> [GIVEN TASK] Go through the material below and copy each line where the word "that" appears.

--

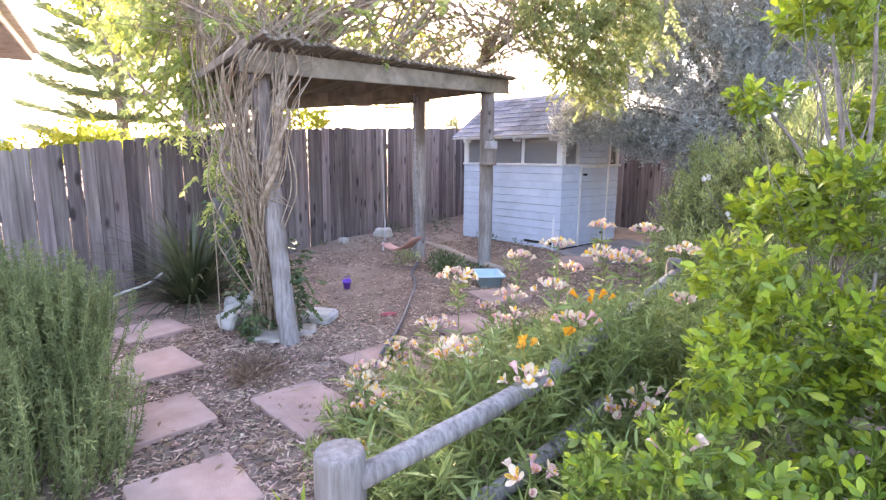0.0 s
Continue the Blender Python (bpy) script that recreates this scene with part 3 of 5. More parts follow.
def shoots(blobs, count, per, leaf, spread, rng, shell=0.3, up=0.5, stem_len=0.12, jitter=0.35, gather=1.0):
    """Leafy shoots: places on count shoots that end in the blobs, per leaves spiralling along each. Returns bases, ways, stems."""
    tip, d = blob_points(blobs, count, rng, shell)
    way = d * 0.6 + rng.normal(size=(count, 3)) * jitter
    way[:, 2] += up
    way /= np.linalg.norm(way, axis=1, keepdims=True)
    a = np.cross(way, rng.normal(size=(count, 3)))
    a /= np.linalg.norm(a, axis=1, keepdims=True) + 1e-9
    b = np.cross(way, a)
    L = stem_len * rng.uniform(0.6, 1.3, count)
    k = np.arange(per)
    u = ((k + 0.5) / per) ** gather
    ang = k * 2.4
    base = tip[:, None] + way[:, None] * (L[:, None] * (u[None] - 1))[..., None]
    out = np.cos(ang)[None, :, None] * a[:, None] + np.sin(ang)[None, :, None] * b[:, None]
    w = out * spread + way[:, None] * (0.45 + 0.9 * u[None, :, None]) + rng.normal(size=(count, per, 3)) * 0.15
    stems = [(np.stack([tip[i] - way[i] * L[i] * 1.6, tip[i] - way[i] * L[i] * 0.7, tip[i]]), [0.0022, 0.0018, 0.001]) for i in range(count)]
    return base.reshape(-1, 3), w.reshape(-1, 3), stems


def shrub(name, label, base, blobs, count, per, leaf, lmat, seed, limbs=14, r0=0.02, wood=None, category="shrub", spread=0.8, shell=0.3, up=0.5, stem_len=0.12, rows=1, curl=0.2, normal_up=0.4, trunks=()):
    root = thing(name, label, category)
    rng = np.random.default_rng(seed)
    for line, rad in trunks:
        pts = spline(line, 8)
        limb("trunk" if category == "tree" else "stem", [(pts, np.linspace(rad, rad * 0.4, len(pts)))], wood or M_trunk, root, 8)
    lines = []
    for _ in range(limbs):
        c, rad = blobs[rng.integers(len(blobs))]
        end = np.array(c) + rng.normal(size=3) * np.array(rad) * 0.5
        s = np.array(base) + rng.normal(size=3) * 0.05 * np.array([1, 1, 0])
        mid = (s + end) / 2 + rng.normal(size=3) * 0.1 * np.linalg.norm(end - s)
        pts = spline([s, mid, end], 6)
        lines.append((pts, np.linspace(r0, r0 * 0.25, len(pts)) * rng.uniform(0.5, 1.1)))
    limb("branchwork", lines, wood or M_trunk, root, 6, True)
    pos, way, stems = shoots(blobs, count, per, leaf, spread, rng, shell, up, stem_len)
    L = leaf[0] * rng.uniform(0.6, 1.2, len(pos))
    v, f = leaves_np(pos, way, L, L * leaf[1], rng, curl, normal_up, rows)
    foliage("foliage", v, f, lmat, root)
    if len(stems) < 4000:
        limb("twigwork", stems, wood or M_trunk, root, 3, True)
    return root


# ---- trees and shrubs round the garden ----
# balls at (-3.0, 8.3) and (-3.2, 7.5) are added to shade the back fence
GREY = [((-3.55, 6.35, 1.95), (0.45, 0.45, 0.42)), ((-3.8, 6.12, 1.86), (0.34, 0.28, 0.28)), ((-2.95, 7.0, 3.6), (0.6, 0.6, 0.6)), ((-3.50, 7.2, 3.4), (0.5, 0.5, 0.6)), ((-1.85, 7.6, 3.75), (0.6, 0.6, 0.55)), ((-1.6, 7.3, 2.9), (0.5, 0.6, 0.6)), ((-3.25, 6.9, 2.1), (0.7, 0.65, 0.6)), ((-2.75, 7.3, 2.6), (0.8, 0.7, 0.7)), ((-2.25, 7.5, 3.0), (0.7, 0.6, 0.7)), ((-3.55, 7.3, 2.75), (0.6, 0.6, 0.55)), ((-2.00, 7.2, 2.3), (0.6, 0.6, 0.6)),
        ((-2.35, 7.8, 3.6), (0.6, 0.6, 0.5)), ((-3.10, 6.8, 1.7), (0.5, 0.45, 0.35)), ((-3.35, 7.8, 3.3), (0.6, 0.6, 0.6)), ((-2.55, 6.9, 1.6), (0.5, 0.4, 0.5)), ((-3.0, 8.3, 2.2), (0.8, 0.5, 0.6)), ((-3.2, 7.5, 1.9), (0.6, 0.6, 0.4)),
        ((-3.75, 7.5, 4.05), (0.4, 0.4, 0.55)), ((-3.15, 7.6, 4.3), (0.45, 0.45, 0.5)), ((-2.45, 8.0, 4.3), (0.5, 0.45, 0.45)), ((-3.95, 7.4, 3.3), (0.4, 0.4, 0.5)), ((-3.95, 7.0, 2.5), (0.35, 0.35, 0.4))]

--

> [RESULT]
Continue the Blender Python (bpy) script that recreates this scene with part 3 of 5. More parts follow.
    """Leafy shoots: places on count shoots that end in the blobs, per leaves spiralling along each. Returns bases, ways, stems."""